_Written request_
Set down only the lines running from the one with "Continue the Blender" to the one with "scuff(y, z, y", both lines included, exactly as they stand, please.

_Material_
★ ★ ★ ★
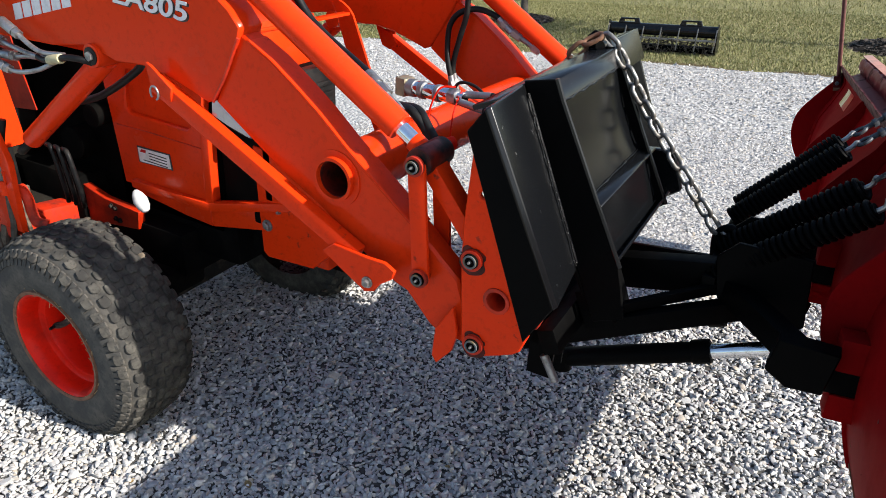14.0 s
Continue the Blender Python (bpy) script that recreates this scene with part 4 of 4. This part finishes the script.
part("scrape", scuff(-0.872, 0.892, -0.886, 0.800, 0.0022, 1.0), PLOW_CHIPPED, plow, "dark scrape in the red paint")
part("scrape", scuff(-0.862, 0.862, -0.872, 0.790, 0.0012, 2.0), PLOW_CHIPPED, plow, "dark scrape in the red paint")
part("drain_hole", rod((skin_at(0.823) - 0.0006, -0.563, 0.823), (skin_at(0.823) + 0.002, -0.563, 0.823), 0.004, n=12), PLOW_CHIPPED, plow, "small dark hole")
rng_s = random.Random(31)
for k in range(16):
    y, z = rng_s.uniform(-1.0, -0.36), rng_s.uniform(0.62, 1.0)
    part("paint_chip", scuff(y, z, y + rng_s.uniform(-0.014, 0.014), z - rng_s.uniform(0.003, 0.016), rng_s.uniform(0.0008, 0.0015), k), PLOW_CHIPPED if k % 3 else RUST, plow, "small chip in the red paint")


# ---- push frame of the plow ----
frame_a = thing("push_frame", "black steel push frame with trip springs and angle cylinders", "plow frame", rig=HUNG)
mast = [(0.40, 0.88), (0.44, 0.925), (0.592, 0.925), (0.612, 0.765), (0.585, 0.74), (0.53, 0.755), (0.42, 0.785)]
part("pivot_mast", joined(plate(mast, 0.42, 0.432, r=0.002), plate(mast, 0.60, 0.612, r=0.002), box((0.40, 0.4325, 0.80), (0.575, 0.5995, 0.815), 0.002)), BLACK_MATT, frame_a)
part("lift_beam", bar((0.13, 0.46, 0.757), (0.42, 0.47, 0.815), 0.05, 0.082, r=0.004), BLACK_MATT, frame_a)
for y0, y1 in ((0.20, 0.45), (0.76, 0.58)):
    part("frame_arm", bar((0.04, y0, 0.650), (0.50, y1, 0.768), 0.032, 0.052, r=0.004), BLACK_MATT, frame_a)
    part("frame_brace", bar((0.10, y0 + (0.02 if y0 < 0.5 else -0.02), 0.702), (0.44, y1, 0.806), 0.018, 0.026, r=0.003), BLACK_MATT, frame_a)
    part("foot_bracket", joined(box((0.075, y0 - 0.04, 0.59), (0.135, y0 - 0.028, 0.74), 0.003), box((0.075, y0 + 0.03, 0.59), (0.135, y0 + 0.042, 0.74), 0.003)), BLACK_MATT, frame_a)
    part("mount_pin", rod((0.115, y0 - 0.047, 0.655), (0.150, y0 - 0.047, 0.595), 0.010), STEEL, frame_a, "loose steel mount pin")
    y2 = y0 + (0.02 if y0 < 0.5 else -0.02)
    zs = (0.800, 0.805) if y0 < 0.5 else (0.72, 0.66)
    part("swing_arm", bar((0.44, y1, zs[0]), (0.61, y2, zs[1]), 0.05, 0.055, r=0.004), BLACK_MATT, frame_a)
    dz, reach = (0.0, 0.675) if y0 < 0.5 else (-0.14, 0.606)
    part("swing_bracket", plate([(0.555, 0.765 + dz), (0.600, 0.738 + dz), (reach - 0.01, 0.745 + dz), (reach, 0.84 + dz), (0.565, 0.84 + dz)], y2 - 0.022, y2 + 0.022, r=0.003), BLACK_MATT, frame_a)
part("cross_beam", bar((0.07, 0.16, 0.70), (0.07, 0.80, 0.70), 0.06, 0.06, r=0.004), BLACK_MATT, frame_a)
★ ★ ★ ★
_Answer to this exercise_
Continue the Blender Python (bpy) script that recreates this scene with part 4 of 4. This part finishes the script.
part("scrape", scuff(-0.872, 0.892, -0.886, 0.800, 0.0022, 1.0), PLOW_CHIPPED, plow, "dark scrape in the red paint")
part("scrape", scuff(-0.862, 0.862, -0.872, 0.790, 0.0012, 2.0), PLOW_CHIPPED, plow, "dark scrape in the red paint")
part("drain_hole", rod((skin_at(0.823) - 0.0006, -0.563, 0.823), (skin_at(0.823) + 0.002, -0.563, 0.823), 0.004, n=12), PLOW_CHIPPED, plow, "small dark hole")
rng_s = random.Random(31)
for k in range(16):
    y, z = rng_s.uniform(-1.0, -0.36), rng_s.uniform(0.62, 1.0)
    part("paint_chip", scuff(y, z, y + rng_s.uniform(-0.014, 0.014), z - rng_s.uniform(0.003, 0.016), rng_s.uniform(0.0008, 0.0015), k), PLOW_CHIPPED if k % 3 else RUST, plow, "small chip in the red paint")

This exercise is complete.